TASK REQUIREMENTS ▸
Set down only the lines running from the one with "of a camera" to the one with "for path in", both lines included, exactly as they stand, please.

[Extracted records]
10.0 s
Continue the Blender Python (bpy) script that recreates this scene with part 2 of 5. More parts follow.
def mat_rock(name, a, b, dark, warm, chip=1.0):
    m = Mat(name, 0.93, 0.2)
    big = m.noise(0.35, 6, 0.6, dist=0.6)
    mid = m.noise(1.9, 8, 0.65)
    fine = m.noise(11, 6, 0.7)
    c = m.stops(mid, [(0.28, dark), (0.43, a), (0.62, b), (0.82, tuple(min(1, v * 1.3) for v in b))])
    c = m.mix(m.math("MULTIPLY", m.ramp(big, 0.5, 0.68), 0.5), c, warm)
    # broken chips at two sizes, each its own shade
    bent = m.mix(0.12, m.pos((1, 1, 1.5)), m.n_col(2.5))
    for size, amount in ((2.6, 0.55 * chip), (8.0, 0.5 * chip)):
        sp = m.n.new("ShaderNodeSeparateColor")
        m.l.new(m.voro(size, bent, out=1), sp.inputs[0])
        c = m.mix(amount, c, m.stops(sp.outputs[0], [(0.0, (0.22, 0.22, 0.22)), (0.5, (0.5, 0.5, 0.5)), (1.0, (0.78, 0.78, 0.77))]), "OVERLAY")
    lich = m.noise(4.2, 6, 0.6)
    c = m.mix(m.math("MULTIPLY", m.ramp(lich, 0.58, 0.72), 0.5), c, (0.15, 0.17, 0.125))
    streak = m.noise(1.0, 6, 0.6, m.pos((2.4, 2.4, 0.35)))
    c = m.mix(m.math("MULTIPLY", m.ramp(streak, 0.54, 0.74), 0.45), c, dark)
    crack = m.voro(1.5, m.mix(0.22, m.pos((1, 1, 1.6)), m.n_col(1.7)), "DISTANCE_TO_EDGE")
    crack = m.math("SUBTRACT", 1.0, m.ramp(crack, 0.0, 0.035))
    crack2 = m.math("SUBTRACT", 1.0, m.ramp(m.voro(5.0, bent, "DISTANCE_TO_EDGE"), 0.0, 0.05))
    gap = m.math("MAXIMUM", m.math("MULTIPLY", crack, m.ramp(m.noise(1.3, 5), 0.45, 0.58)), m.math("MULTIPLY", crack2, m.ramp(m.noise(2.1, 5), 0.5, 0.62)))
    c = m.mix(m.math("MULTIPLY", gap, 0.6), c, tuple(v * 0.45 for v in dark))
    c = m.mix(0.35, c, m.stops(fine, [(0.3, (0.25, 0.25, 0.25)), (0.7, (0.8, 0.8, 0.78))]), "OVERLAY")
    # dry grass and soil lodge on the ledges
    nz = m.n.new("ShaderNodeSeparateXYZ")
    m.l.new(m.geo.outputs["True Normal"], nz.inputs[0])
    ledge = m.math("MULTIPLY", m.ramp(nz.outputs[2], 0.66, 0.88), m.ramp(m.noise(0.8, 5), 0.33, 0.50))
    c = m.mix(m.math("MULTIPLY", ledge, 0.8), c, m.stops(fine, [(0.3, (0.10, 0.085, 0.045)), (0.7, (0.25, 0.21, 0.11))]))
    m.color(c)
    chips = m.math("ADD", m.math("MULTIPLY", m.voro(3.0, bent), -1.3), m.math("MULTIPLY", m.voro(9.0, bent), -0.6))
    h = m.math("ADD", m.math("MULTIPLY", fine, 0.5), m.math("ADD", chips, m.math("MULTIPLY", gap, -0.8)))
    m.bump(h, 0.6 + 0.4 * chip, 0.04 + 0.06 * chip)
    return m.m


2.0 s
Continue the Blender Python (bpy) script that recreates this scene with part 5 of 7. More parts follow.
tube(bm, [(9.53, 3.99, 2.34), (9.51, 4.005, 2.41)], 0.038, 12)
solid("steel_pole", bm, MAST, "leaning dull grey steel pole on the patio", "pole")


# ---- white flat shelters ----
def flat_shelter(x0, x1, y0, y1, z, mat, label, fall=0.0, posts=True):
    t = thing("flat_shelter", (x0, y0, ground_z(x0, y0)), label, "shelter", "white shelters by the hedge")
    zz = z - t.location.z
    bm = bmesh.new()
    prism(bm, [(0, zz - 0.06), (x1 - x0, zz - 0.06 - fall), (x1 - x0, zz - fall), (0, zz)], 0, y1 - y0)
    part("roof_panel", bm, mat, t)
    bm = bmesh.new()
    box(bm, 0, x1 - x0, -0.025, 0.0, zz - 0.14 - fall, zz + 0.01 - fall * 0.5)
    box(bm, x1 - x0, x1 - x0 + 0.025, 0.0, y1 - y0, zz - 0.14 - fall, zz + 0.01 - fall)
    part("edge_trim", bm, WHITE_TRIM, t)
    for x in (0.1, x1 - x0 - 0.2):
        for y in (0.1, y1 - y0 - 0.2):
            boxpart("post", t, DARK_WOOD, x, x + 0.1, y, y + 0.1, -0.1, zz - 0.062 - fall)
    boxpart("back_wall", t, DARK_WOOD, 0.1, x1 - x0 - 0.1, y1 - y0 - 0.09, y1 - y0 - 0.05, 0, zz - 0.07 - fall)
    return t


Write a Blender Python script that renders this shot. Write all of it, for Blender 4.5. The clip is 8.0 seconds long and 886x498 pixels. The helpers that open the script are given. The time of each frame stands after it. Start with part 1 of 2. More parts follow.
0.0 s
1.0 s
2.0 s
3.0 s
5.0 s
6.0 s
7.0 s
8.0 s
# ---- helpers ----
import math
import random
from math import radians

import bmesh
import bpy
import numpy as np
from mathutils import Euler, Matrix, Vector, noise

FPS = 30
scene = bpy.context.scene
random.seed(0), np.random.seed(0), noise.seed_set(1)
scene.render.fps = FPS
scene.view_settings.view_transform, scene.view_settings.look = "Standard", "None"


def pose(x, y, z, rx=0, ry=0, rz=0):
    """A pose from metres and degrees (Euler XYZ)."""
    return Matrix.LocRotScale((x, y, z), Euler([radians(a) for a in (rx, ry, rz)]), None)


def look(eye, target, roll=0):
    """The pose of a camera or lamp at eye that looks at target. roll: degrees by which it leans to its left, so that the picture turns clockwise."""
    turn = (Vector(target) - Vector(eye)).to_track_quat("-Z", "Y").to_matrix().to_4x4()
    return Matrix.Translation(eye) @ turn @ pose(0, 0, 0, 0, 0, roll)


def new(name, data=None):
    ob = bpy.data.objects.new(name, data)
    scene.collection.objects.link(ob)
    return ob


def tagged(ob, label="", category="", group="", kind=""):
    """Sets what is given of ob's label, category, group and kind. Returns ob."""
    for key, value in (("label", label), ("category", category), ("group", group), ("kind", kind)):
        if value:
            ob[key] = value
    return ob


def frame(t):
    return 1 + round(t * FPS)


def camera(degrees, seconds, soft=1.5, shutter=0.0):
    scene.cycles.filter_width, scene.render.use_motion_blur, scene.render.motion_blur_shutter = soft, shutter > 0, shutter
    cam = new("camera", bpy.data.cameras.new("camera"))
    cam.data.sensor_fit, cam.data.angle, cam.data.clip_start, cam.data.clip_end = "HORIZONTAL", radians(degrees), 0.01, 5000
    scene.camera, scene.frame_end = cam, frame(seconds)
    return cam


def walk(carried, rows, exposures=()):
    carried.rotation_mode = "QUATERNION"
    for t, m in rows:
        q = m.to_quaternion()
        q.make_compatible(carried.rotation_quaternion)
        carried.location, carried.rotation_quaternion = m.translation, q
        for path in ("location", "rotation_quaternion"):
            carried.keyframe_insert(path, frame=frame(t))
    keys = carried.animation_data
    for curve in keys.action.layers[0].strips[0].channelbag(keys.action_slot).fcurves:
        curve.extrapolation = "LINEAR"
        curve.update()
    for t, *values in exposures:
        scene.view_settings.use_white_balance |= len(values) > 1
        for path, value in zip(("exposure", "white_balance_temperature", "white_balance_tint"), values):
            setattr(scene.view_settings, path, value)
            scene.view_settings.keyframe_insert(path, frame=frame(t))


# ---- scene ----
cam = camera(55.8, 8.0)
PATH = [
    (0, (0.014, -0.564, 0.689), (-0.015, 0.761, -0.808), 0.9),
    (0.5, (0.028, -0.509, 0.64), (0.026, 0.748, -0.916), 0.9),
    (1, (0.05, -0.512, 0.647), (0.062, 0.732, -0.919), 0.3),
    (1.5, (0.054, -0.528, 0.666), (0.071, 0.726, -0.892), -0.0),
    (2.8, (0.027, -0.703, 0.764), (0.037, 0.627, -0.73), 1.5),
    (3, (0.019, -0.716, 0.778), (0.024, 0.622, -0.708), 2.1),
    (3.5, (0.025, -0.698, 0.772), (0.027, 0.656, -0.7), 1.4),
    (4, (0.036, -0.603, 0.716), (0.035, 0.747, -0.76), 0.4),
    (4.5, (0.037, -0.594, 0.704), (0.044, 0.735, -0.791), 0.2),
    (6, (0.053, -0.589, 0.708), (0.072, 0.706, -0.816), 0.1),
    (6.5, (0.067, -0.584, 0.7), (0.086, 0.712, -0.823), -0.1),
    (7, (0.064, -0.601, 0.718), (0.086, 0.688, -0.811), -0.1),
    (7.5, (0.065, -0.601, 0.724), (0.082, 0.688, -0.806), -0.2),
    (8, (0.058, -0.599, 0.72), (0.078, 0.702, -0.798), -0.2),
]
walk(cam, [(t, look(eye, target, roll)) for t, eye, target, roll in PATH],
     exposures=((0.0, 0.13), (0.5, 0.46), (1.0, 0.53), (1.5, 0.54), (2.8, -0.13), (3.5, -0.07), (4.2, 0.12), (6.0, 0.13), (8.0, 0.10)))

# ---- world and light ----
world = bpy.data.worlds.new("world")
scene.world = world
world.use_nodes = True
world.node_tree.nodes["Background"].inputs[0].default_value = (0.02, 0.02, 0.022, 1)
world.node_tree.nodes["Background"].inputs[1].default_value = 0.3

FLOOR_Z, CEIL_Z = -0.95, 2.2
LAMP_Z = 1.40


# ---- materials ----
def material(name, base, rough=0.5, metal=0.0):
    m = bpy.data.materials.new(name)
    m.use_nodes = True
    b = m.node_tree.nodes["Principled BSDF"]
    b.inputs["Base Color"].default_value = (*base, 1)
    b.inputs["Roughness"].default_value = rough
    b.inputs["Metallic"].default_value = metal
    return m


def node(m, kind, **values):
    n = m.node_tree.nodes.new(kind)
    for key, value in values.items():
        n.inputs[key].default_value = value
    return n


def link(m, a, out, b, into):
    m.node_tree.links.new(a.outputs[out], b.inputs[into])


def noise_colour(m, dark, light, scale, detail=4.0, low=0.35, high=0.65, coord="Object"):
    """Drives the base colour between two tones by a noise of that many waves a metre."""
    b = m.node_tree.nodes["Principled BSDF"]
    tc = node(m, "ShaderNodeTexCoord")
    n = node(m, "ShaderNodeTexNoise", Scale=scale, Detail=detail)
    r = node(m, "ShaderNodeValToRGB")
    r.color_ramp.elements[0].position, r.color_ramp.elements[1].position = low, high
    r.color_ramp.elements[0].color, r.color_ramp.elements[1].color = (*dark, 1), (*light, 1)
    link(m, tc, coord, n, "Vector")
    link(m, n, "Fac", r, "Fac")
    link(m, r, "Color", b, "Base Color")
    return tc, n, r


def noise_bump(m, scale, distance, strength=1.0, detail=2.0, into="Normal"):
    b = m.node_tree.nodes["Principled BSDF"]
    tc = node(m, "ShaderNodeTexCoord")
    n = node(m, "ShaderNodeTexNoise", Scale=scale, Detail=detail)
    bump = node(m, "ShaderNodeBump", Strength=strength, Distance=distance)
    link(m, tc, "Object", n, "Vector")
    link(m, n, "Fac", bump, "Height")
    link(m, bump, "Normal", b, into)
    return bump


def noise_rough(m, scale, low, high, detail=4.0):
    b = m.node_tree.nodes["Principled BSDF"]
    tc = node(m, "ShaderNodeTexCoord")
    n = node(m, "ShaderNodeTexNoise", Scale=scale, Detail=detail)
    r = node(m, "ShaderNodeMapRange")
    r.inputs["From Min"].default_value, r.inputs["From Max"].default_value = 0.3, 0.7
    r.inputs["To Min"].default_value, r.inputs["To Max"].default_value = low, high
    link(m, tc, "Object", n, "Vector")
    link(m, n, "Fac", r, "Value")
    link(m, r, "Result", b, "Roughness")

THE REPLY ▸
    """The pose of a camera or lamp at eye that looks at target. roll: degrees by which it leans to its left, so that the picture turns clockwise."""
    turn = (Vector(target) - Vector(eye)).to_track_quat("-Z", "Y").to_matrix().to_4x4()
    return Matrix.Translation(eye) @ turn @ pose(0, 0, 0, 0, 0, roll)


def new(name, data=None):
    ob = bpy.data.objects.new(name, data)
    scene.collection.objects.link(ob)
    return ob


def tagged(ob, label="", category="", group="", kind=""):
    """Sets what is given of ob's label, category, group and kind. Returns ob."""
    for key, value in (("label", label), ("category", category), ("group", group), ("kind", kind)):
        if value:
            ob[key] = value
    return ob


def frame(t):
    return 1 + round(t * FPS)


def camera(degrees, seconds, soft=1.5, shutter=0.0):
    scene.cycles.filter_width, scene.render.use_motion_blur, scene.render.motion_blur_shutter = soft, shutter > 0, shutter
    cam = new("camera", bpy.data.cameras.new("camera"))
    cam.data.sensor_fit, cam.data.angle, cam.data.clip_start, cam.data.clip_end = "HORIZONTAL", radians(degrees), 0.01, 5000
    scene.camera, scene.frame_end = cam, frame(seconds)
    return cam


def walk(carried, rows, exposures=()):
    carried.rotation_mode = "QUATERNION"
    for t, m in rows:
        q = m.to_quaternion()
        q.make_compatible(carried.rotation_quaternion)
        carried.location, carried.rotation_quaternion = m.translation, q
        for path in ("location", "rotation_quaternion"):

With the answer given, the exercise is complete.